Welcome to the most controversial, sickeningly sweet day of the year: Valentine’s Day.
Before we get started, I’d like to clear the air. While the title of this article accurately implies that I’ll spend the next five minutes of your life defending Valentine’s Day, I indeed have my particular qualms and commentary about this love-infused, classic American holiday as well. Here’s a few:
1. Stop buying those disgusting, chalky Sweethearts. Stop it. We hate them. They are the opposite of what love feels like.
2. Giant everything doesn’t mean better everything. If you buy me a box of Sweethearts as big as my body I will probably throw up all over you.
3. Can’t we just get a pizza?
4. We haven’t told each other “I love you” yet, so this is awkward.
5. Why do chocolates in the heart shaped boxes taste faintly of cardboard?
6. If you give me a greeting card that sings, we’re breaking up.
7. But really, how about that pizza?
8. Snap me that picture again of your candle-lit dinner with “the best boyfriend in the whole world<33333333.” I dare you.
Now you understand that I empathize with your cynicism. In some parts of my heart, I truly find it quite irritating to think of the ridiculous revenue increase in Wal-Mart’s sales due solely to purchases of tacky greeting cards plastered with Cupid’s bare ass.
And yet, the part of me that binge-watched all four seasons of Say Yes to the Dress last summer finds a special beauty in what some consider “The Commercial World’s Biggest Scam!”
This part of me, the part that lies by telling herself she only watches The Bachelor because “It’s like a crazy, human social experiment,” loves Valentine’s Day more than any other day in the whole world. Here’s why.
I’ve had my fair share of single Valentine’s Days and my fair share of taken ones. But my favorite Valentine’s Days are the ones I spend with my family.
Every year since I was 5 years old, my dad made Valentine’s Day about the women in his life. Valentine’s Day wasn’t about just my mother, but about my sister and I coming home from school to a box of Godiva chocolates (my dad doesn’t mess around with that cardboard crap) and a brand new stuffed animal.
One stuffed pet in particular, a doe-eyed puppy dog I creatively named Flip Flops (that was the name on the tag but I’ll deny it if you ask), still sits happily atop my extra long twin bed at Florida State University. When I look at Flip Flops, a little worn around the edges I’ll have to admit, I think of the simple gestures of kindness my dad extended on Valentine’s Day to me, my mom, my sister and my little brat of a toy poodle, Gracie, who feels entitled to any attention given to anyone in our household.
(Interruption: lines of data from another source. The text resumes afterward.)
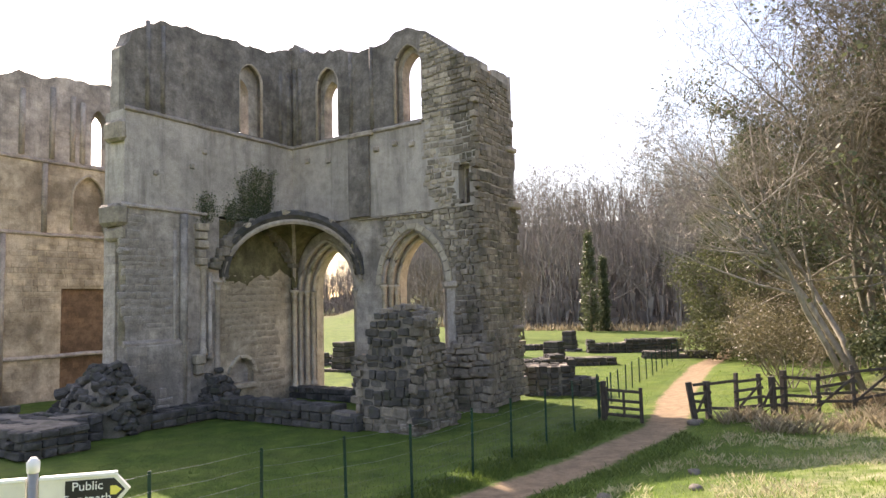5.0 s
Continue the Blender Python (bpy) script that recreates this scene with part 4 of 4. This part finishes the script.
# footpath signpost
gx, gy = -4.83, 8.95
gz = ground_z(gx, gy)
post_h = 2.82 - gz
sign = thing("signpost", pose(gx, gy, gz, 0, 0, 14), "two-armed cream and black public footpath signpost", "signpost")
tube_part("pole", [(0, 0, -0.2), (0, 0, post_h)], [0.038, 0.038], M_GALV, sign, 10)
tube_part("cap", [(0, 0, post_h), (0, 0, post_h + 0.08), (0, 0, post_h + 0.12)], [0.045, 0.05, 0.02], M_WHITE, sign, 10)


def finger(side):
    x0, x1, tip = 0.05 * side, 0.62 * side, 0.72 * side
    z0, z1 = post_h - 0.30, post_h - 0.06
    bm = bmesh.new()
    out = [(x0, z0), (x1, z0), (tip, (z0 + z1) / 2), (x1, z1), (x0, z1)]
    slab(bm, out, [], on_b, -0.02, 0.02)
    arm = part("arm", bm, M_SIGN, sign, "cream finger board")
    bm = bmesh.new()
    xa, xb, xt = 0.24 * side, 0.6 * side, 0.685 * side
    slab(bm, [(xa, z0 + 0.025), (xb, z0 + 0.025), (xt, (z0 + z1) / 2), (xb, z1 - 0.025), (xa, z1 - 0.025)], [], on_b, -0.025, -0.019)
    part("panel", bm, M_SIGNBLACK, arm, "dark lettering panel")
    bm = bmesh.new()
    box(bm, min(x0, x1), max(x0, x1), -0.032, 0.032, z1 - 0.005, z1 + 0.022, 0.005)
    part("top_rail", bm, M_WHITE, arm)
    bm = bmesh.new()
    zc = (z0 + z1) / 2
    slab(bm, [(0.575 * side, zc - 0.035), (0.62 * side, zc - 0.035), (0.66 * side, zc), (0.62 * side, zc + 0.035), (0.575 * side, zc + 0.035)], [], on_b, -0.03, -0.024)
    part("arrow", bm, M_YELLOW, arm)
    for word, zz in (("PUBLIC", zc + 0.015), ("Footpath", zc - 0.085)):
        cu = bpy.data.curves.new("lettering", 'FONT')
        cu.body, cu.size, cu.extrude, cu.align_x = word if word != "PUBLIC" else "Public", 0.098, 0.002, 'CENTER'
        me = bpy.data.meshes.new_from_object(bpy.data.objects.new("lettering_text", cu))
        me.materials.append(M_WHITE)
        t = new("lettering", me)
        t.parent = arm
        t.matrix_basis = pose(0.405 * side, -0.027, zz, 90, 0, 0)
    tube_part("clamp_bolt", [(0.05 * side, -0.05, z0 - 0.01), (0.05 * side, 0.05, z0 - 0.01)], [0.018, 0.018], M_WHITE, arm, 8)


finger(-1), finger(1)

# ---- gate and broken timber fence ----


def beam(name, p, q, w, h, mat, parent):
    """A sawn timber from p to q, slightly rounded."""
    p, q = Vector(p), Vector(q)
    d = q - p
    bm = bmesh.new()
    box(bm, 0, d.length, -w / 2, w / 2, -h / 2, h / 2, 0.012)
    rot = d.to_track_quat('X', 'Z').to_matrix().to_4x4()
    bmesh.ops.transform(bm, matrix=Matrix.Translation(p) @ rot, verts=bm.verts)
    return part(name, bm, mat, parent)


GA, GB = Vector((3.45, 25.75)), Vector((4.4, 24.75))
gzz = ground_z(GA.x, GA.y)
gate = thing("field_gate", Matrix.Translation((GA.x, GA.y, gzz)), "dark timber field gate standing open by the path", "gate")
span = GB - GA
hb = ground_z(GB.x, GB.y) - gzz
beam("gate_post", (0, 0, -0.3), (0, 0, 1.28), 0.17, 0.17, M_WOOD, gate)
beam("end_stile", (span.x, span.y, hb + 0.02), (span.x, span.y, hb + 1.12), 0.1, 0.1, M_WOOD, gate)
beam("hinge_stile", (span.x * 0.08, span.y * 0.08, 0.15), (span.x * 0.08, span.y * 0.08, 1.12), 0.08, 0.08, M_WOOD, gate)
for z in (0.22, 0.45, 0.68, 1.0):
    beam("rail", (span.x * 0.05, span.y * 0.05, z), (span.x, span.y, z + hb * 0.5), 0.035, 0.095, M_WOOD, gate)
beam("centre_stile", (span.x * 0.55, span.y * 0.55, 0.18), (span.x * 0.55, span.y * 0.55, 1.05), 0.045, 0.08, M_WOOD, gate)


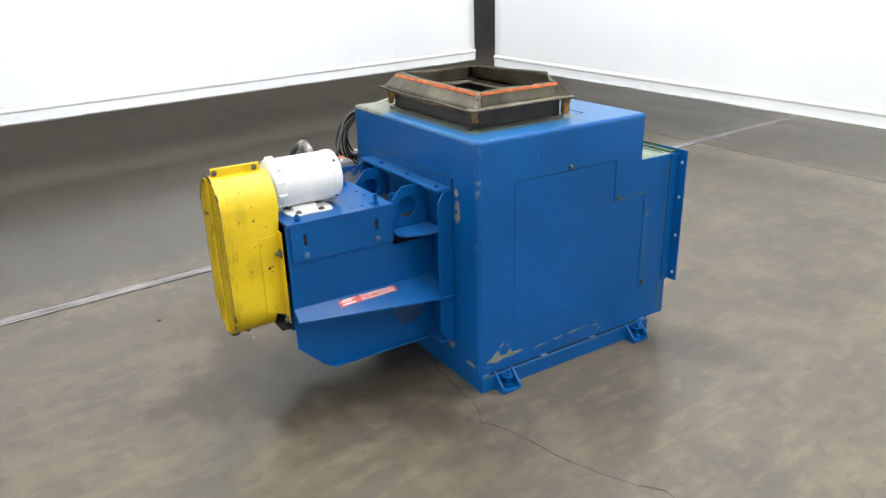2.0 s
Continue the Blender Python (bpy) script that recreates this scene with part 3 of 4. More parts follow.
part("step_panel", box(X1 - TH, X2, Y0 + TH, Y1 - TH, ZS - TH, ZS, 0), paint_step, cabinet, "pale worn green step sheet")
part("outlet_panel", plate([(Y0 + TH, ZB), (Y1 - TH, ZB), (Y1 - TH, ZS - TH), (Y0 + TH, ZS - TH)], [[(2.36, 0.27), (3.13, 0.27), (3.13, 0.69), (2.36, 0.69)]], lambda u, v, w: (X2 - w, u, v), TH), paint_back, cabinet)
# near black floor and added box stand for the shade inside the cabinet
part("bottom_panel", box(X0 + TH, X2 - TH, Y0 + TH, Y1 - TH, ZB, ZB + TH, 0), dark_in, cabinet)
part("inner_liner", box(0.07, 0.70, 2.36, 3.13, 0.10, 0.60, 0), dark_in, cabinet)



def bend(centre, axis, length, a0, material):
    """A quarter-round sheet bend of radius RB along an axis, its centre line starting at centre."""
    b = bmesh.new()
    n = 7
    ends = []
    for s_ in (0.0, length):
        ring = []
        for i in range(n):
            a = radians(a0 + 90 * i / (n - 1))
            for_ax = {"x": (s_, RB * math.cos(a), RB * math.sin(a)), "y": (RB * math.cos(a), s_, RB * math.sin(a)), "z": (RB * math.cos(a), RB * math.sin(a), s_)}[axis]
            ring.append(b.verts.new(Vector(centre) + Vector(for_ax)))
        c_ax = {"x": (s_, 0, 0), "y": (0, s_, 0), "z": (0, 0, s_)}[axis]
        ring.append(b.verts.new(Vector(centre) + Vector(c_ax)))
        ends.append(ring)
    for i in range(n + 1):
        b.faces.new((ends[0][i], ends[0][(i + 1) % (n + 1)], ends[1][(i + 1) % (n + 1)], ends[1][i]))
    b.faces.new(ends[0]), b.faces.new(ends[1])
    part("sheet_bend", b, material, cabinet, smooth=True)


bend((X0 + RB, Y0 + RB, ZT - RB), "x", X1 - X0 - RB, 90, paint_edge)
bend((X0 + RB, Y1 - RB, ZT - RB), "x", X1 - X0 - RB, 0, paint_back)
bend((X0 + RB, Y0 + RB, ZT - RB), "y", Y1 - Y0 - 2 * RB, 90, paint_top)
bend((X0 + RB, Y0 + RB, ZB), "z", ZT - ZB - RB, 180, paint_edge)
bend((X0 + RB, Y1 - RB, ZB), "z", ZT - ZB - RB, 90, paint_back)
for cy, mat in ((Y0 + RB, paint_edge), (Y1 - RB, paint_back)):
    ball = bmesh.new()
    bmesh.ops.create_uvsphere(ball, u_segments=16, v_segments=10, radius=RB)
    bmesh.ops.translate(ball, verts=ball.verts, vec=(X0 + RB, cy, ZT - RB))
    part("corner", ball, mat, cabinet, smooth=True)

# doors, set into their openings
for nm, mp, mat, lab in (("access_door", FRONT, paint_front, "blue L-shaped access door"), ("rear_door", BACK, paint_back, "buckled green L-shaped access door")):
    d_ob = part(nm, plate(inset(door, 0.0018), [], lambda u, v, w: mp(u, v, w + 0.001), 0.004, 0.0012), mat, cabinet, lab)
    ring = plate(inset(door, -0.004), [inset(door, 0.008)], lambda u, v, w: mp(u, v, w + TH + 0.001), 0.003)
    part("door_seal", ring, seam if nm == "rear_door" else blue_seam, cabinet)
    if nm == "access_door":
        for lx, lz in ((0.403, 0.779), (0.643, 0.620), (0.800, 0.530), (0.806, 0.235)):
            lb = rod((lx, Y0, lz), (lx, Y0 - 0.005, lz), 0.0075, 14, bevel=0.001)
            lb = rod((lx, Y0 - 0.005, lz), (lx, Y0 - 0.012, lz), 0.0042, 6, bm=lb)
            lb = plate([(lx - 0.006, lz - 0.012), (lx + 0.002, lz - 0.013), (lx + 0.005, lz + 0.006), (lx, lz + 0.009), (lx - 0.005, lz + 0.006)], [], lambda u, v, w: (u, Y0 - 0.0075 + w, v), 0.002, 0.0004, lb)
            part("latch", lb, latch_mat, cabinet, "small grimy turn latch")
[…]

What made my Valentine’s Days special with my family was that my dad didn’t make the day about the chocolates he gave or dinners he cooked or flowers he bought, but about taking a step back from our hurried, hectic lives to tell us what we meant to him. My dad, while embracing all of the commercialized, cliché 21st century Valentine’s garbage, turned the holiday into one that celebrated our unique bond as a family. And yes, he might have even bought a few boxes of Sweethearts. We forgive him.
The point is, I’m tired of the same old cynical anti-Valentine’s Day rant from the same single friends we’ve contemplated de-friending at least once or twice throughout the duration of our Facebook friend history. You know the rant:
“I don’t believe in limiting love to one day. Love is an every day celebration! Why must you pick JUST ONE?”
Why must Christian’s pick one special day to celebrate the birth of their Savior? Why must America only have one day of thanks? Why do we need to celebrate a New Year when we’re about to have 365 days of one? Always celebrate. All the time. Never, ever, pick a day that designates celebration.
I’m sorry, but I think you’re missing the point of a holiday.
“They just want (dun dun dun) YOUR MONEY!”
They do. Everyone always wants your money. For every holiday. Ever.
“There are other ways to show your love than just by buying material things!”
There are. Do them. (No pun intended.)
All this to say, the cheesy Valentine’s boxers you buy your boyfriend this Valentine’s Day doesn’t make you a loser or sucker for buying into a commercial holiday. It means that you’ve bought into a day that reminds you that amidst a life where it’s easy to forget to tell your loved ones how much they mean to you, you still want a whole day to celebrate just them. Even if it means buying a ton of meaningless plastic-based merchandize you’ll throw away within the week.
Thanks, Dad, for teaching me to celebrate every opportunity I have to celebrate my loved ones; even if it means buying into a holiday that makes single people very aware of how single they are.
So this Valentine’s Day, stop ranting about how pissed you are that you don’t have a boo thang in your life, and celebrate the love you do have, whether it’s with a giant stuffed teddy bear from the love of your life, a hand written poem (I recommend this over the latter) or a margarita with your girls.
Because there’s a whole bunch more love in the world than just the romantic kind, and if you blink, you’ll miss it.